-- Given material --
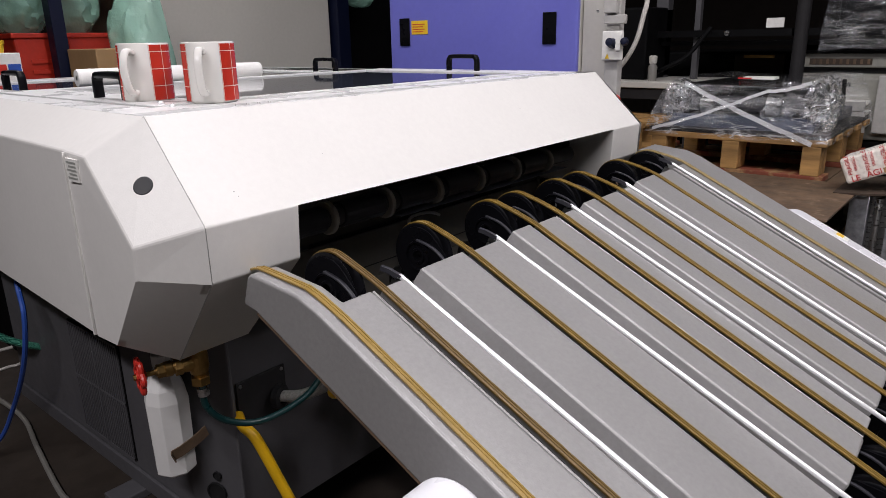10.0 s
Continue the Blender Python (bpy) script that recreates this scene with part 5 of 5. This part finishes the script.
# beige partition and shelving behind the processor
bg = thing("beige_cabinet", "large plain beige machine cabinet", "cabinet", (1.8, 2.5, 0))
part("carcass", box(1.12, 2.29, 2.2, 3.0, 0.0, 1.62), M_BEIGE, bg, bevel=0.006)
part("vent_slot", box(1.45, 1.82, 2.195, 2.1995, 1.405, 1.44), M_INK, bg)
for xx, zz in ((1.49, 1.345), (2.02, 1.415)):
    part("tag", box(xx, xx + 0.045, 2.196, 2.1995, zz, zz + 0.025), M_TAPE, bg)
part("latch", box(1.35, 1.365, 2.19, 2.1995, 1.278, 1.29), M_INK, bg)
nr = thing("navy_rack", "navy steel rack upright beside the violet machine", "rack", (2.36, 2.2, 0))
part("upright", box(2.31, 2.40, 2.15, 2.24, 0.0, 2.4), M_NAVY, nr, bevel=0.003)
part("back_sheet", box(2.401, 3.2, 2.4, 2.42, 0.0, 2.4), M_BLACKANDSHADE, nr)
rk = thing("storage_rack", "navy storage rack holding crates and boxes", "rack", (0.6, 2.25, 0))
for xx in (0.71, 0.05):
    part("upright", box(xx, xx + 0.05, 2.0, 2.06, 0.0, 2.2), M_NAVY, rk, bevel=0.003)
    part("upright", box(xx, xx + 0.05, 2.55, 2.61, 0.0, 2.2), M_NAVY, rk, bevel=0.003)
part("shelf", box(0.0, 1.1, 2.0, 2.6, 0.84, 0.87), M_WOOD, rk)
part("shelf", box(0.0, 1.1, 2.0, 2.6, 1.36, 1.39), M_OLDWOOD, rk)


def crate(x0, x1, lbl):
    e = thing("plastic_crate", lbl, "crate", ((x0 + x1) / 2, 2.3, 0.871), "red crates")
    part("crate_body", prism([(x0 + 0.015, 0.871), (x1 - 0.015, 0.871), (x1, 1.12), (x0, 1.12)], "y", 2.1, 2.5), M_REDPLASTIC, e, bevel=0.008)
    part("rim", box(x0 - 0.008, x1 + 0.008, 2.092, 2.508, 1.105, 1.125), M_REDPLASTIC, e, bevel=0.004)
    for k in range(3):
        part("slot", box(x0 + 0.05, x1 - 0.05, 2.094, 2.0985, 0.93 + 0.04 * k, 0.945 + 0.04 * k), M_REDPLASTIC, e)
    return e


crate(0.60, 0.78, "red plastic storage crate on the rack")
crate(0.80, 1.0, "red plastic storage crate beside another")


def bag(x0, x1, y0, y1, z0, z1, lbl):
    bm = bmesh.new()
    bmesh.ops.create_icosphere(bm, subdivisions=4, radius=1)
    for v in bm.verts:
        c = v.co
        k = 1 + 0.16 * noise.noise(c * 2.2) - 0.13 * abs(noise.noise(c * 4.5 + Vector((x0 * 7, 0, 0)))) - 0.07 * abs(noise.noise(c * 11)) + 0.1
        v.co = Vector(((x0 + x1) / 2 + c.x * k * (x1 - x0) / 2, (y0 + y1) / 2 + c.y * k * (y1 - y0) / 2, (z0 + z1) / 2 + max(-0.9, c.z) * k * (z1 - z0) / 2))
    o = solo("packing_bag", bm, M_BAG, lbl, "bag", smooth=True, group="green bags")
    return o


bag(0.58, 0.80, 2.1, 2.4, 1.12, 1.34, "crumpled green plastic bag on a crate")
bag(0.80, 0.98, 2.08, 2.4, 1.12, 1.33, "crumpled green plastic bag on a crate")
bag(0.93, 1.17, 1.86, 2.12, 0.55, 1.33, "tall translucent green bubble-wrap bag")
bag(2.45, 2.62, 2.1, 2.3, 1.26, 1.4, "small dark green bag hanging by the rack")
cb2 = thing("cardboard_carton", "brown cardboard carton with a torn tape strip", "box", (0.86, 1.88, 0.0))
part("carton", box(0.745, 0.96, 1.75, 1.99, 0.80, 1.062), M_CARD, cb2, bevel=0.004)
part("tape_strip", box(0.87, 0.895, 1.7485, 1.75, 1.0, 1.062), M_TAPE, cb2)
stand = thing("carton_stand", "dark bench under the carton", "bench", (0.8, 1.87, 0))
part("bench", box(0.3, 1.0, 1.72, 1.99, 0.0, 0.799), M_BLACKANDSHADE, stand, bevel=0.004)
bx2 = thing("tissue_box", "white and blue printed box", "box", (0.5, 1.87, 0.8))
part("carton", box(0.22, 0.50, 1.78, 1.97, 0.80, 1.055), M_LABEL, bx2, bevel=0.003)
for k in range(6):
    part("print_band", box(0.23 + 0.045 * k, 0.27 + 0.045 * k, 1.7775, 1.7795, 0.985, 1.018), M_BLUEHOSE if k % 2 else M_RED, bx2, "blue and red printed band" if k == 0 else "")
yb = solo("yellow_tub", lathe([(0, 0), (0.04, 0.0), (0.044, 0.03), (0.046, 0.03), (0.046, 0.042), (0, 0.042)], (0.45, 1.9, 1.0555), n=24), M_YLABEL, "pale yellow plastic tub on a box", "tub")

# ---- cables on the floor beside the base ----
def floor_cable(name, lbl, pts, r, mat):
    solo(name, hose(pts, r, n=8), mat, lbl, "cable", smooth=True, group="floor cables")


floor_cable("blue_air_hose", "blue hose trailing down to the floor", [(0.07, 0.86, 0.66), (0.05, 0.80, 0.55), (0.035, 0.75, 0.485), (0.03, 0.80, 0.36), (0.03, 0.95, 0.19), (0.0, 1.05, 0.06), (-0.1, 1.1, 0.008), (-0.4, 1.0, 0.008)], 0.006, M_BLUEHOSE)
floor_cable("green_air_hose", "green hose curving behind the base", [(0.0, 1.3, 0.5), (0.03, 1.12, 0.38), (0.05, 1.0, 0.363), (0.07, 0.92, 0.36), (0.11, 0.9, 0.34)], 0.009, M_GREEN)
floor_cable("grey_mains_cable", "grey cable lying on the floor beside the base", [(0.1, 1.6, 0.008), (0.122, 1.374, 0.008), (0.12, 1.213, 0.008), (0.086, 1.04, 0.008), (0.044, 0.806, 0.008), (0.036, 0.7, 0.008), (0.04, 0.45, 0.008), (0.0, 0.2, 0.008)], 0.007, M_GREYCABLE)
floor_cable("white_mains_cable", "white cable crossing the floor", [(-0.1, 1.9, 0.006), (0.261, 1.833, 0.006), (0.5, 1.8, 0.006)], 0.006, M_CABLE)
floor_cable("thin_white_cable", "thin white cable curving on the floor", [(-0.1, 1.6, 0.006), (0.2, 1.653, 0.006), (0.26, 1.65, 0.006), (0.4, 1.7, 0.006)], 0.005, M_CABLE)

-- Job --
Make an exact copy of the whole listing, but don't bring over any pictures.

-- Finished exercise --
10.0 s
Continue the Blender Python (bpy) script that recreates this scene with part 5 of 5. This part finishes the script.
# beige partition and shelving behind the processor
bg = thing("beige_cabinet", "large plain beige machine cabinet", "cabinet", (1.8, 2.5, 0))
part("carcass", box(1.12, 2.29, 2.2, 3.0, 0.0, 1.62), M_BEIGE, bg, bevel=0.006)
part("vent_slot", box(1.45, 1.82, 2.195, 2.1995, 1.405, 1.44), M_INK, bg)
for xx, zz in ((1.49, 1.345), (2.02, 1.415)):
    part("tag", box(xx, xx + 0.045, 2.196, 2.1995, zz, zz + 0.025), M_TAPE, bg)
part("latch", box(1.35, 1.365, 2.19, 2.1995, 1.278, 1.29), M_INK, bg)
nr = thing("navy_rack", "navy steel rack upright beside the violet machine", "rack", (2.36, 2.2, 0))
part("upright", box(2.31, 2.40, 2.15, 2.24, 0.0, 2.4), M_NAVY, nr, bevel=0.003)
part("back_sheet", box(2.401, 3.2, 2.4, 2.42, 0.0, 2.4), M_BLACKANDSHADE, nr)
rk = thing("storage_rack", "navy storage rack holding crates and boxes", "rack", (0.6, 2.25, 0))
for xx in (0.71, 0.05):
    part("upright", box(xx, xx + 0.05, 2.0, 2.06, 0.0, 2.2), M_NAVY, rk, bevel=0.003)
    part("upright", box(xx, xx + 0.05, 2.55, 2.61, 0.0, 2.2), M_NAVY, rk, bevel=0.003)
part("shelf", box(0.0, 1.1, 2.0, 2.6, 0.84, 0.87), M_WOOD, rk)
part("shelf", box(0.0, 1.1, 2.0, 2.6, 1.36, 1.39), M_OLDWOOD, rk)


def crate(x0, x1, lbl):
    e = thing("plastic_crate", lbl, "crate", ((x0 + x1) / 2, 2.3, 0.871), "red crates")
    part("crate_body", prism([(x0 + 0.015, 0.871), (x1 - 0.015, 0.871), (x1, 1.12), (x0, 1.12)], "y", 2.1, 2.5), M_REDPLASTIC, e, bevel=0.008)
    part("rim", box(x0 - 0.008, x1 + 0.008, 2.092, 2.508, 1.105, 1.125), M_REDPLASTIC, e, bevel=0.004)
    for k in range(3):
        part("slot", box(x0 + 0.05, x1 - 0.05, 2.094, 2.0985, 0.93 + 0.04 * k, 0.945 + 0.04 * k), M_REDPLASTIC, e)
    return e


crate(0.60, 0.78, "red plastic storage crate on the rack")
crate(0.80, 1.0, "red plastic storage crate beside another")


def bag(x0, x1, y0, y1, z0, z1, lbl):
    bm = bmesh.new()
    bmesh.ops.create_icosphere(bm, subdivisions=4, radius=1)
    for v in bm.verts:
        c = v.co
        k = 1 + 0.16 * noise.noise(c * 2.2) - 0.13 * abs(noise.noise(c * 4.5 + Vector((x0 * 7, 0, 0)))) - 0.07 * abs(noise.noise(c * 11)) + 0.1
        v.co = Vector(((x0 + x1) / 2 + c.x * k * (x1 - x0) / 2, (y0 + y1) / 2 + c.y * k * (y1 - y0) / 2, (z0 + z1) / 2 + max(-0.9, c.z) * k * (z1 - z0) / 2))
    o = solo("packing_bag", bm, M_BAG, lbl, "bag", smooth=True, group="green bags")
    return o


bag(0.58, 0.80, 2.1, 2.4, 1.12, 1.34, "crumpled green plastic bag on a crate")
bag(0.80, 0.98, 2.08, 2.4, 1.12, 1.33, "crumpled green plastic bag on a crate")
bag(0.93, 1.17, 1.86, 2.12, 0.55, 1.33, "tall translucent green bubble-wrap bag")
bag(2.45, 2.62, 2.1, 2.3, 1.26, 1.4, "small dark green bag hanging by the rack")
cb2 = thing("cardboard_carton", "brown cardboard carton with a torn tape strip", "box", (0.86, 1.88, 0.0))
part("carton", box(0.745, 0.96, 1.75, 1.99, 0.80, 1.062), M_CARD, cb2, bevel=0.004)
part("tape_strip", box(0.87, 0.895, 1.7485, 1.75, 1.0, 1.062), M_TAPE, cb2)
stand = thing("carton_stand", "dark bench under the carton", "bench", (0.8, 1.87, 0))
part("bench", box(0.3, 1.0, 1.72, 1.99, 0.0, 0.799), M_BLACKANDSHADE, stand, bevel=0.004)
bx2 = thing("tissue_box", "white and blue printed box", "box", (0.5, 1.87, 0.8))
part("carton", box(0.22, 0.50, 1.78, 1.97, 0.80, 1.055), M_LABEL, bx2, bevel=0.003)
for k in range(6):
    part("print_band", box(0.23 + 0.045 * k, 0.27 + 0.045 * k, 1.7775, 1.7795, 0.985, 1.018), M_BLUEHOSE if k % 2 else M_RED, bx2, "blue and red printed band" if k == 0 else "")
yb = solo("yellow_tub", lathe([(0, 0), (0.04, 0.0), (0.044, 0.03), (0.046, 0.03), (0.046, 0.042), (0, 0.042)], (0.45, 1.9, 1.0555), n=24), M_YLABEL, "pale yellow plastic tub on a box", "tub")

# ---- cables on the floor beside the base ----
def floor_cable(name, lbl, pts, r, mat):
    solo(name, hose(pts, r, n=8), mat, lbl, "cable", smooth=True, group="floor cables")


floor_cable("blue_air_hose", "blue hose trailing down to the floor", [(0.07, 0.86, 0.66), (0.05, 0.80, 0.55), (0.035, 0.75, 0.485), (0.03, 0.80, 0.36), (0.03, 0.95, 0.19), (0.0, 1.05, 0.06), (-0.1, 1.1, 0.008), (-0.4, 1.0, 0.008)], 0.006, M_BLUEHOSE)
floor_cable("green_air_hose", "green hose curving behind the base", [(0.0, 1.3, 0.5), (0.03, 1.12, 0.38), (0.05, 1.0, 0.363), (0.07, 0.92, 0.36), (0.11, 0.9, 0.34)], 0.009, M_GREEN)
floor_cable("grey_mains_cable", "grey cable lying on the floor beside the base", [(0.1, 1.6, 0.008), (0.122, 1.374, 0.008), (0.12, 1.213, 0.008), (0.086, 1.04, 0.008), (0.044, 0.806, 0.008), (0.036, 0.7, 0.008), (0.04, 0.45, 0.008), (0.0, 0.2, 0.008)], 0.007, M_GREYCABLE)
floor_cable("white_mains_cable", "white cable crossing the floor", [(-0.1, 1.9, 0.006), (0.261, 1.833, 0.006), (0.5, 1.8, 0.006)], 0.006, M_CABLE)
floor_cable("thin_white_cable", "thin white cable curving on the floor", [(-0.1, 1.6, 0.006), (0.2, 1.653, 0.006), (0.26, 1.65, 0.006), (0.4, 1.7, 0.006)], 0.005, M_CABLE)